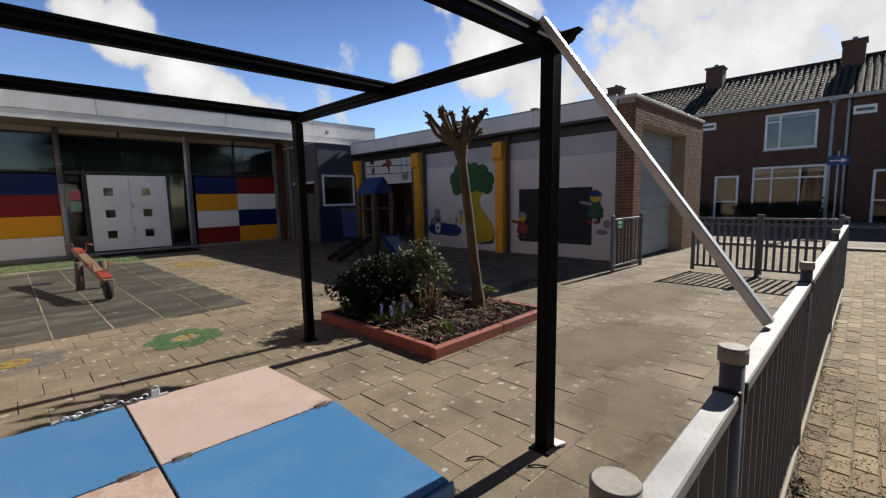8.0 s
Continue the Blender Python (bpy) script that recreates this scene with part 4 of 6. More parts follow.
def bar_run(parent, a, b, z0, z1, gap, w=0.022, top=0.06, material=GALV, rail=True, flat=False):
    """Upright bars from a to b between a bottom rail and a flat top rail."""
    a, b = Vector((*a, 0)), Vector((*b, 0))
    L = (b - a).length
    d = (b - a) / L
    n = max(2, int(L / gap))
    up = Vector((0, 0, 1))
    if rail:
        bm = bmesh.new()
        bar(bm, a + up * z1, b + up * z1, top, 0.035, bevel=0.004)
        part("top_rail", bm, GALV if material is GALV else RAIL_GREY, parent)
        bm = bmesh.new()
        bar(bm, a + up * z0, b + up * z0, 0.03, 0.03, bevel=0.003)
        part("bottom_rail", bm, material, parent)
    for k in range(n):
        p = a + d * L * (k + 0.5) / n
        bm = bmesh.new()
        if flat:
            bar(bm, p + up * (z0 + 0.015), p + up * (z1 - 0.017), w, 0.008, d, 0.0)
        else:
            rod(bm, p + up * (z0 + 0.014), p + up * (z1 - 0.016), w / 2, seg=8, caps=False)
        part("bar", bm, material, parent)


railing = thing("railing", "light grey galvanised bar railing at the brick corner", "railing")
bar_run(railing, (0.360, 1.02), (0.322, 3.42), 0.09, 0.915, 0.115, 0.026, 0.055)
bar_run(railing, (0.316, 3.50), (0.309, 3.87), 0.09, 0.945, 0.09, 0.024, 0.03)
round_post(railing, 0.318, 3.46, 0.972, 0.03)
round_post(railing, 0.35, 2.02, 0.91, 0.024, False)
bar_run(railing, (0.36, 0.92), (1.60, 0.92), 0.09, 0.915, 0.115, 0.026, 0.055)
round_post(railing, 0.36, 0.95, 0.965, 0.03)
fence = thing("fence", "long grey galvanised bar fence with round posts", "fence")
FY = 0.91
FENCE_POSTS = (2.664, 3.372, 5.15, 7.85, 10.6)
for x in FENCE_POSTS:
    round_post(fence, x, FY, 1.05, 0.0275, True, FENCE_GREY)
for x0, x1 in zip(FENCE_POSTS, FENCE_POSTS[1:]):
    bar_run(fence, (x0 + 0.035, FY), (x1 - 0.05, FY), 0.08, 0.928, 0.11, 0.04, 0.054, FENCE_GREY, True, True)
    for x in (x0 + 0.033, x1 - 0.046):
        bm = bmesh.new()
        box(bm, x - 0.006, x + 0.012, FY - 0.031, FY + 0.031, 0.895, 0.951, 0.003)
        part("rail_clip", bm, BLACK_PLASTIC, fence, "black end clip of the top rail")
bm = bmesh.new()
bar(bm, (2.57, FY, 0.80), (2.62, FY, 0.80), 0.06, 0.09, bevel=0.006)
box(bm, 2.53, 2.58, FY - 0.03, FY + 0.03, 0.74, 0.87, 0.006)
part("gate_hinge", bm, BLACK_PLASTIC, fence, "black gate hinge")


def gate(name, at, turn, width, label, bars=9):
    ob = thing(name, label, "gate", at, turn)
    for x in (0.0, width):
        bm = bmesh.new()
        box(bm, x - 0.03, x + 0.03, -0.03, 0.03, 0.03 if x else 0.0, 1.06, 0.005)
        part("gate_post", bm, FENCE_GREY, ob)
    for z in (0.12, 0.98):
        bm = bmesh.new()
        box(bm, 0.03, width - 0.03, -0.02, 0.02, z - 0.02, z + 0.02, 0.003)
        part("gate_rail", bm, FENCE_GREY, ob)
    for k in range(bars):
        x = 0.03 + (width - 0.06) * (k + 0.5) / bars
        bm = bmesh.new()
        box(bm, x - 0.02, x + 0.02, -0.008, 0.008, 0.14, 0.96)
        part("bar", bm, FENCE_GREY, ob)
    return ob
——
**TASK DIRECTIONS**
Return the listing above word for word, with the pictures removed.

**TASK RESPONSE**
8.0 s
Continue the Blender Python (bpy) script that recreates this scene with part 4 of 6. More parts follow.
def bar_run(parent, a, b, z0, z1, gap, w=0.022, top=0.06, material=GALV, rail=True, flat=False):
    """Upright bars from a to b between a bottom rail and a flat top rail."""
    a, b = Vector((*a, 0)), Vector((*b, 0))
    L = (b - a).length
    d = (b - a) / L
    n = max(2, int(L / gap))
    up = Vector((0, 0, 1))
    if rail:
        bm = bmesh.new()
        bar(bm, a + up * z1, b + up * z1, top, 0.035, bevel=0.004)
        part("top_rail", bm, GALV if material is GALV else RAIL_GREY, parent)
        bm = bmesh.new()
        bar(bm, a + up * z0, b + up * z0, 0.03, 0.03, bevel=0.003)
        part("bottom_rail", bm, material, parent)
    for k in range(n):
        p = a + d * L * (k + 0.5) / n
        bm = bmesh.new()
        if flat:
            bar(bm, p + up * (z0 + 0.015), p + up * (z1 - 0.017), w, 0.008, d, 0.0)
        else:
            rod(bm, p + up * (z0 + 0.014), p + up * (z1 - 0.016), w / 2, seg=8, caps=False)
        part("bar", bm, material, parent)


railing = thing("railing", "light grey galvanised bar railing at the brick corner", "railing")
bar_run(railing, (0.360, 1.02), (0.322, 3.42), 0.09, 0.915, 0.115, 0.026, 0.055)
bar_run(railing, (0.316, 3.50), (0.309, 3.87), 0.09, 0.945, 0.09, 0.024, 0.03)
round_post(railing, 0.318, 3.46, 0.972, 0.03)
round_post(railing, 0.35, 2.02, 0.91, 0.024, False)
bar_run(railing, (0.36, 0.92), (1.60, 0.92), 0.09, 0.915, 0.115, 0.026, 0.055)
round_post(railing, 0.36, 0.95, 0.965, 0.03)
fence = thing("fence", "long grey galvanised bar fence with round posts", "fence")
FY = 0.91
FENCE_POSTS = (2.664, 3.372, 5.15, 7.85, 10.6)
for x in FENCE_POSTS:
    round_post(fence, x, FY, 1.05, 0.0275, True, FENCE_GREY)
for x0, x1 in zip(FENCE_POSTS, FENCE_POSTS[1:]):
    bar_run(fence, (x0 + 0.035, FY), (x1 - 0.05, FY), 0.08, 0.928, 0.11, 0.04, 0.054, FENCE_GREY, True, True)
    for x in (x0 + 0.033, x1 - 0.046):
        bm = bmesh.new()
        box(bm, x - 0.006, x + 0.012, FY - 0.031, FY + 0.031, 0.895, 0.951, 0.003)
        part("rail_clip", bm, BLACK_PLASTIC, fence, "black end clip of the top rail")
bm = bmesh.new()
bar(bm, (2.57, FY, 0.80), (2.62, FY, 0.80), 0.06, 0.09, bevel=0.006)
box(bm, 2.53, 2.58, FY - 0.03, FY + 0.03, 0.74, 0.87, 0.006)
part("gate_hinge", bm, BLACK_PLASTIC, fence, "black gate hinge")


def gate(name, at, turn, width, label, bars=9):
    ob = thing(name, label, "gate", at, turn)
    for x in (0.0, width):
        bm = bmesh.new()
        box(bm, x - 0.03, x + 0.03, -0.03, 0.03, 0.03 if x else 0.0, 1.06, 0.005)
        part("gate_post", bm, FENCE_GREY, ob)
    for z in (0.12, 0.98):
        bm = bmesh.new()
        box(bm, 0.03, width - 0.03, -0.02, 0.02, z - 0.02, z + 0.02, 0.003)
        part("gate_rail", bm, FENCE_GREY, ob)
    for k in range(bars):
        x = 0.03 + (width - 0.06) * (k + 0.5) / bars
        bm = bmesh.new()
        box(bm, x - 0.02, x + 0.02, -0.008, 0.008, 0.14, 0.96)
        part("bar", bm, FENCE_GREY, ob)
    return ob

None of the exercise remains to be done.